How to extract CMap for a font from PDF

In this example we extract CMap data for a font from PDF file.

CMaps (Character Maps) are text files used in PDF to map character codes to character glyphs in CID fonts. They come to PDF from PostScript.

Let’s open a sample document.

>>> from pdfreader import PDFDocument
>>> fd = open(file_name, "rb")
>>> doc = PDFDocument(fd)

Now let’s navigate to the 3rd page:

>>> from itertools import islice
>>> page = next(islice(doc.pages(), 2, 3))

and check page’s fonts.

>>> page.Resources.Font
{'R11': <IndirectReference:n=153,g=0>, ... 'R9': <IndirectReference:n=152,g=0>}
>>> len(page.Resources.Font)
9

We see 9 different font resources. As pdfreader is a lazy reader the font data has not been read yet. We just see the names and the references to the objects.

Let’s have a look at font named R26.

>>> font = page.Resources.Font['R26']
>>> font.Subtype, bool(font.ToUnicode)
('Type1', True)

It is PostScript Type1 font, and texts use CMap provided by ToUnicode attribute.
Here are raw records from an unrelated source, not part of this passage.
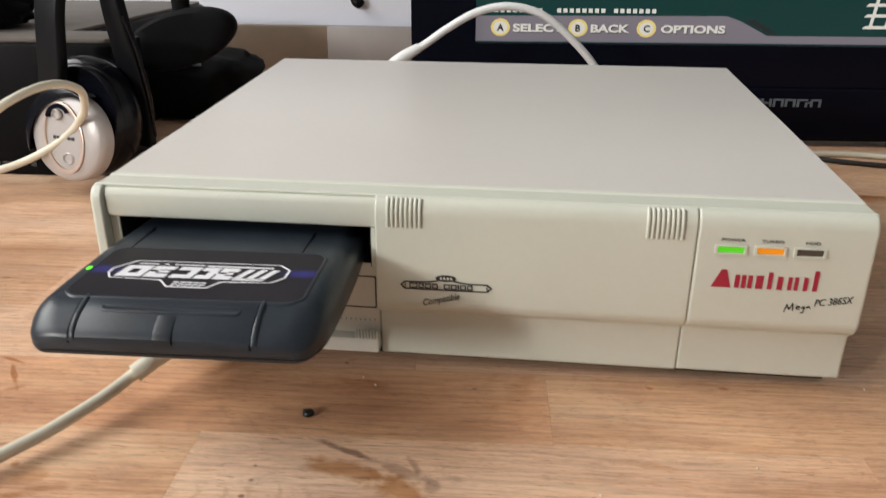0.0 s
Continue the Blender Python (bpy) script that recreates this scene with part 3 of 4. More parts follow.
CART_SECTIONS = [(0.050, 0.0560, 0.0690, 0.0546), (0.006, 0.0572, 0.0692, 0.0546), (-0.006, 0.0578, 0.0695, 0.0546), (-0.020, 0.0581, 0.0697, 0.0546), (-0.045, 0.0581, 0.0697, 0.0546), (-0.062, 0.0578, 0.0697, 0.0546)]
CART_SECTIONS += [(-0.0695, 0.0574, 0.0696, 0.0546), (-0.0720, 0.0572, 0.0692, 0.0546), (-0.0750, 0.0567, 0.0684, 0.0546), (-0.0780, 0.0560, 0.0672, 0.0546), (-0.0808, 0.0549, 0.0658, 0.0546), (-0.0830, 0.0541, 0.0643, 0.0546), (-0.0848, 0.0527, 0.0627, 0.0546), (-0.0860, 0.0510, 0.0611, 0.0547), (-0.0866, 0.0488, 0.0594, 0.0549)]



def cart_body():
    return loft([cart_ring(y, h, t, b, rt=min(0.0115, h * 0.4), rb=min(0.0012, (t - b) * 0.2)) for y, h, t, b in CART_SECTIONS])


def local(ob, parent):
    """Keep a mesh given in world metres in its place under its thing."""
    if parent is cart:
        # the cartridge's front edge bows out a little in the middle
        for v in ob.data.vertices:
            k = min(1.0, max(0.0, (-v.co.y - 0.052) / 0.033))
            v.co.y -= k * (0.0024 * (1 - ((v.co.x - CX) / 0.058) ** 2) - 0.0008)
    ob.data.transform(Matrix.Translation(-parent.location))
    return ob


shell = local(part("shell", cart_body(), SMOKE, cart, smooth=50), cart)
half_plan = [(h - 0.0005, y + 0.0005) for y, h, _, _ in CART_SECTIONS]
lower_plan = [(CX + h, y) for h, y in half_plan] + [(CX - h, y) for h, y in reversed(half_plan)]
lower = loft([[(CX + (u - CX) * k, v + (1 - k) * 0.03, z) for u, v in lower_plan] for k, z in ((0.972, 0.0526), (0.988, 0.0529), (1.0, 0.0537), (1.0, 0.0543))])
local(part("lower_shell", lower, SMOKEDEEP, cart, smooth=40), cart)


def cart_top(y):
    ys, ts = [-s[0] for s in CART_SECTIONS], [s[2] for s in CART_SECTIONS]
    return float(np.interp(-y, ys, ts))


def cart_strip(x0, x1, y0, y1, lift, n=14, deep=0.002):
    """A raised strip that follows the cartridge's top from y0 to y1."""
    bm = bmesh.new()
    ys = [y0 + (y1 - y0) * i / n for i in range(n + 1)]
    rows = []
    for y in ys:
        z = cart_top(y)
        rows.append([bm.verts.new(q) for q in ((x0, y, z - deep), (x0, y, z + lift * 0.5), (x0 + min(0.0006, (x1 - x0) * 0.3), y, z + lift), (x1 - min(0.0006, (x1 - x0) * 0.3), y, z + lift), (x1, y, z + lift * 0.5), (x1, y, z - deep))])
    for a, b in zip(rows, rows[1:]):
        for i in range(5):
            bm.faces.new((a[i], a[i + 1], b[i + 1], b[i]))
    bm.faces.new(rows[0])
    bm.faces.new(rows[-1][::-1])
    return bm


for x in (0.0352, 0.1042):
    local(part("grip_seam", cart_strip(x - 0.0010, x + 0.0010, -0.0690, -0.0864, 0.0008, deep=0.001), SMOKE, cart), cart)
local(part("grip", cart_strip(0.0366, 0.1028, -0.0702, -0.0862, 0.0004), SMOKE, cart), cart)
local(part("grip_bar", loft([[(u, v, z - (v + 0.0722) * -0.20) for u, v in rounded_rect(0.0428 + i, 0.0972 - i, -0.0778 + i, -0.0728 - i, 0.0022 - i * 0.5, 5)] for i, z in ((0, 0.0670), (0.0000, 0.0690), (0.0003, 0.0694), (0.0007, 0.0695), (0.0012, 0.0692))]), SMOKE, cart, smooth=50), cart)
for x in (0.0352, 0.1042):
    # the dark gap beside each raised seam
    local(part("seam_gap", cart_strip(x - 0.0019, x - 0.0009, -0.0690, -0.0863, 0.00012), BLACK, cart), cart)
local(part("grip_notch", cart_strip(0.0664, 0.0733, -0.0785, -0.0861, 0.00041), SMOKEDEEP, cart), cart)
LZ = 0.0699
on_cart = lambda u, v, d: (u, v, LZ + d)
rim_steps = ((-0.0016, 0.0693), (-0.0011, 0.0699), (-0.0006, 0.07015), (-0.0001, 0.0701), (0.0003, 0.0698))
local(part("label_rim", loft([[(u, v, z) for u, v in rounded_rect(0.0242 + i, 0.1178 - i, -0.0700 + i, -0.0222 - i, 0.0062 - i, 6)] for i, z in rim_steps], caps=False), SMOKE, cart, smooth=60), cart)
sticker = local(part("sticker", plate(rounded_rect(0.0244, 0.1176, -0.0698, -0.0224, 0.0060, 6), 0.0001, on_cart), LABEL, cart, "dark printed sticker"), cart)


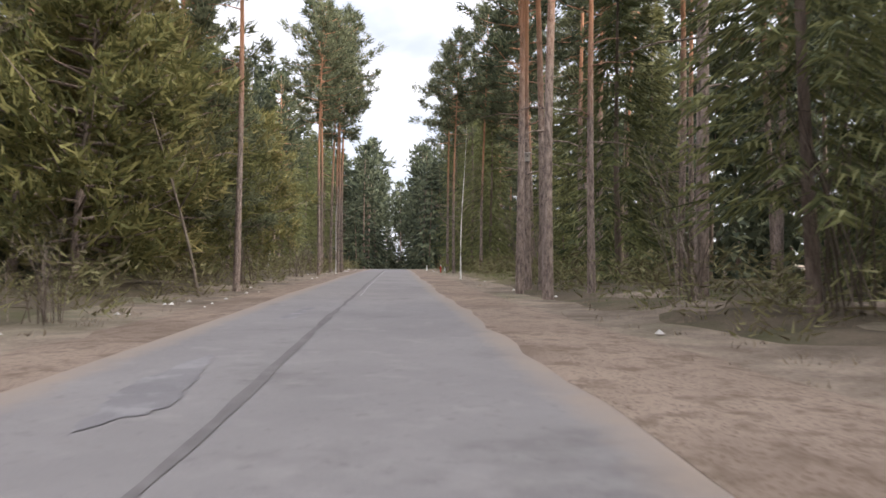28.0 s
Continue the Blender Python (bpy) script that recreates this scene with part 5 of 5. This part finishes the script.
shoulder_sign()
junction_sign()
orange_board()
forest_board()
big_direction_sign()
forest_direction_sign()
sign_back()
yield_sign()
camera_pole()
cable_marker()
delineator(-24.16, 388.9, 0.75)
delineator(-18.2, 381.4, 0.3, label="low white stub beside the give-way sign")
delineator(-39.0, 402.0, 0.75)
delineator(*hw(185, off(185, 26.5)), 0.6, True, "red roadside marker post with a white cap")
delineator(*hw(430, 11.0), 0.75)
delineator(*sr(180.2, 4.0), 0.75, True, "red roadside marker post with a white cap")
striped_post(*sr(176.8, 5.1))
delineator(*sr(183.6, 4.6), 0.5)
delineator(*sr(201.0, 3.4), 0.7)
delineator(*sr(91.5, 3.6), 0.55)
forest_rules_board()
tx, ty = sr(20, 0)
for s, lat, h in ((46.6, 4.5, 4.75), (74.8, 4.8, 4.9), (134.4, 5.0, 5.4)):
    x, y = sr(s, lat)
    d = math.hypot(tx - x, ty - y)
    birdhouse(x + (tx - x) / d * 0.2, y + (ty - y) / d * 0.2, gz(x, y) + h, tx, ty)
x, y = sr(92.4, 5.2)
tx, ty = sr(60, 0)
tree_notice(x, y, gz(x, y) + 1.6, tx, ty)


# ---- median cable fence ----
def fence():
    e = empty("cable_fence", Matrix(), "low median fence of grey posts and steel cables", "fence", kind="")
    proto = {}
    ys = np.arange(50, 560, 3.7)
    for i, y in enumerate(ys):
        x, yy = hwy(float(y), -6.35)
        kind = "yellow" if i % 2 else "plain"
        if kind not in proto:
            me_post = boxed(0, 0, 0.42, 0.12, 0.07, 0.96, 0.012)
            ob = part("post", me_post, M_POST, e)
            proto[kind] = ob.data
        else:
            ob = new("post", proto[kind])
            ob.parent = e
        ob.matrix_local = pose(x, yy, gz(x, yy), 0, 0, math.degrees(math.atan(float(-hw_m(y)))) * -1)
        if i % 2 and y < 330:
            band = new("yellow_band", proto["band"]) if "band" in proto else part("yellow_band", boxed(0, 0, 0.16, 0.128, 0.078, 0.14, 0.01), M_DULL_YELLOW)
            proto["band"] = band.data
            band.parent = ob
    for h in (0.36, 0.52, 0.68, 0.80):
        vs, fs = ring_tube([(*hwy(float(y), -6.35 + (0.055 if h in (0.36, 0.68) else -0.055)), gz(*hwy(float(y), -6.35)) + h) for y in np.arange(50, 560, 5.5)], [0.011] * len(np.arange(50, 560, 5.5)), 5)
        mesh("cable", vs, fs, M_STEEL, e)


M_DULL_YELLOW = material("faded_yellow_paint", (0.26, 0.19, 0.05), (0.40, 0.31, 0.09), 5, 40, 0.8, 0.1)
M_POST = material("grey_fence_post", (0.09, 0.088, 0.085), (0.17, 0.165, 0.16), 5, 40, 0.8, 0.2, per="object")
fence()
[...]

Font’s ToUnicode attribute contains a reference to the CMap file data stream:

>>> cmap = font.ToUnicode

Cmap file is a StreamBasedObject instance containing flate encoded binary stream.

>>> type(cmap)
<class 'pdfreader.types.objects.StreamBasedObject'>
>>> cmap.Filter
'FlateDecode'

that can be decoded by accessing filtered:

>>> data = cmap.filtered
>>> data
b'/CIDInit /ProcSet findresource ... end\n'
>>> with open("sample-cmap.txt", "wb") as f:
...     f.write(data)
229

Voila! 229 bytes written :-)

As it is a text file you can open it with your favorite text editor.